* begin *

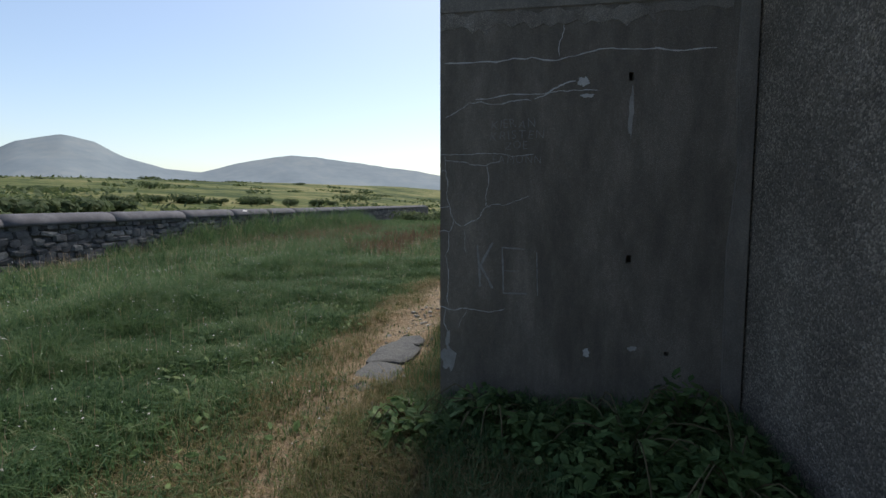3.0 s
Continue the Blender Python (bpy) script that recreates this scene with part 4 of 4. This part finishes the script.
# ---- ruined corner beyond the bay ----
ruin = tagged(empty("ruined_corner", 5.8, -9.2, 1.9), "ruined masonry corner with an empty window, on the bank", "ruin")
RUIN_MAT = CONCRETE_PALE
part("pier", box(5.60, 6.30, -9.6, -9.1, 1.3, 4.6, bevel=0.04), RUIN_MAT, ruin)
part("low_wall", box(6.30, 6.90, -9.55, -9.15, 1.3, 3.25, bevel=0.05), RUIN_MAT, ruin)
part("lintel_stub", box(4.55, 5.60, -9.58, -9.12, 3.4, 4.4, bevel=0.05), RUIN_MAT, ruin)
part("far_pier", box(3.85, 4.55, -9.6, -9.1, 1.3, 4.9, bevel=0.05), RUIN_MAT, ruin)
lay_stones(ruin, (5.6, -9.1, 0), (1, 0, 0), (0, 1, 0), 1.15, 1.5, 3.1, (0.12, 0.3), (0.2, 0.5), 0.2, (0.0, 0.05), 77, 60)

# ---- slab and stones in the path ----
def worn_slab(cx, cy, hx, hy, seed, top_z=0.032):
    """One cracked piece: squarish, with a chipped rim and a dished top."""
    bm = bmesh.new()
    r = random.Random(seed)
    n = 26
    rings = [[], [], []]
    for i in range(n):
        a = 6.2832 * i / n
        k = 1 + 0.08 * math.sin(3 * a + seed) + 0.05 * math.sin(5 * a + 2 * seed) + r.uniform(-0.06, 0.06)
        u, v = math.copysign(abs(math.cos(a)) ** 0.7, math.cos(a)) * hx * k, math.copysign(abs(math.sin(a)) ** 0.7, math.sin(a)) * hy * k
        for ring, (f, z) in zip(rings, ((1.0, -0.1), (0.99, top_z - 0.012), (0.9, top_z + r.uniform(-0.004, 0.003)))):
            ring.append(bm.verts.new((cx + u * f, cy + v * f, z)))
    for r0, r1 in zip(rings, rings[1:]):
        for i in range(n):
            bm.faces.new((r0[i], r0[(i + 1) % n], r1[(i + 1) % n], r1[i]))
    mid = bm.verts.new((cx, cy, top_z - 0.004))
    for i in range(n):
        bm.faces.new((rings[2][i], rings[2][(i + 1) % n], mid))
    bmesh.ops.recalc_face_normals(bm, faces=bm.faces)
    return bm


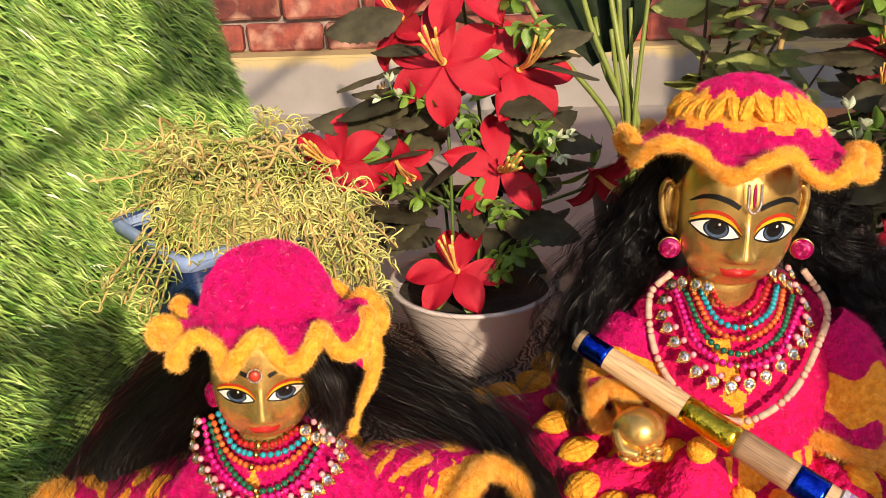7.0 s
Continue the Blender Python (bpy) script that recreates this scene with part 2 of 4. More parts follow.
def grid(p, wrap_u=False, wrap_v=False, m=0):
    """A sheet from an array of points (u, v, 3)."""
    p = np.asarray(p, float)
    nu, nv = p.shape[:2]
    iu, iv = np.arange(nu if wrap_u else nu - 1), np.arange(nv if wrap_v else nv - 1)
    a, b = np.meshgrid(iu, iv, indexing="ij")
    a, b = a.ravel(), b.ravel()
    a1, b1 = (a + 1) % nu, (b + 1) % nv
    q = np.stack([a * nv + b, a1 * nv + b, a1 * nv + b1, a * nv + b1], 1)
    t = np.concatenate([q[:, [0, 1, 2]], q[:, [0, 2, 3]]])
    return p.reshape(-1, 3), t, np.full(len(t), m)


def lathe(profile, n=32, centre=(0, 0), squash=(1, 1), m=0):
    """A turned body from (radius, height) pairs, walked so that its faces look outwards from bottom to top."""
    a = np.linspace(0, 2 * np.pi, n, endpoint=False)
    pr = np.array(profile, float)
    p = np.stack([centre[0] + squash[0] * pr[:, :1] * np.cos(a), centre[1] + squash[1] * pr[:, :1] * np.sin(a), np.repeat(pr[:, 1:2], n, 1)], 2)
    return grid(p[:, ::-1], wrap_v=True, m=m)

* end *

Exactly and only the lines from the line with "finishes the script." to the line with "0.05), 77, 60)", both included, are to be printed.

Continue the Blender Python (bpy) script that recreates this scene with part 4 of 4. This part finishes the script.
# ---- ruined corner beyond the bay ----
ruin = tagged(empty("ruined_corner", 5.8, -9.2, 1.9), "ruined masonry corner with an empty window, on the bank", "ruin")
RUIN_MAT = CONCRETE_PALE
part("pier", box(5.60, 6.30, -9.6, -9.1, 1.3, 4.6, bevel=0.04), RUIN_MAT, ruin)
part("low_wall", box(6.30, 6.90, -9.55, -9.15, 1.3, 3.25, bevel=0.05), RUIN_MAT, ruin)
part("lintel_stub", box(4.55, 5.60, -9.58, -9.12, 3.4, 4.4, bevel=0.05), RUIN_MAT, ruin)
part("far_pier", box(3.85, 4.55, -9.6, -9.1, 1.3, 4.9, bevel=0.05), RUIN_MAT, ruin)
lay_stones(ruin, (5.6, -9.1, 0), (1, 0, 0), (0, 1, 0), 1.15, 1.5, 3.1, (0.12, 0.3), (0.2, 0.5), 0.2, (0.0, 0.05), 77, 60)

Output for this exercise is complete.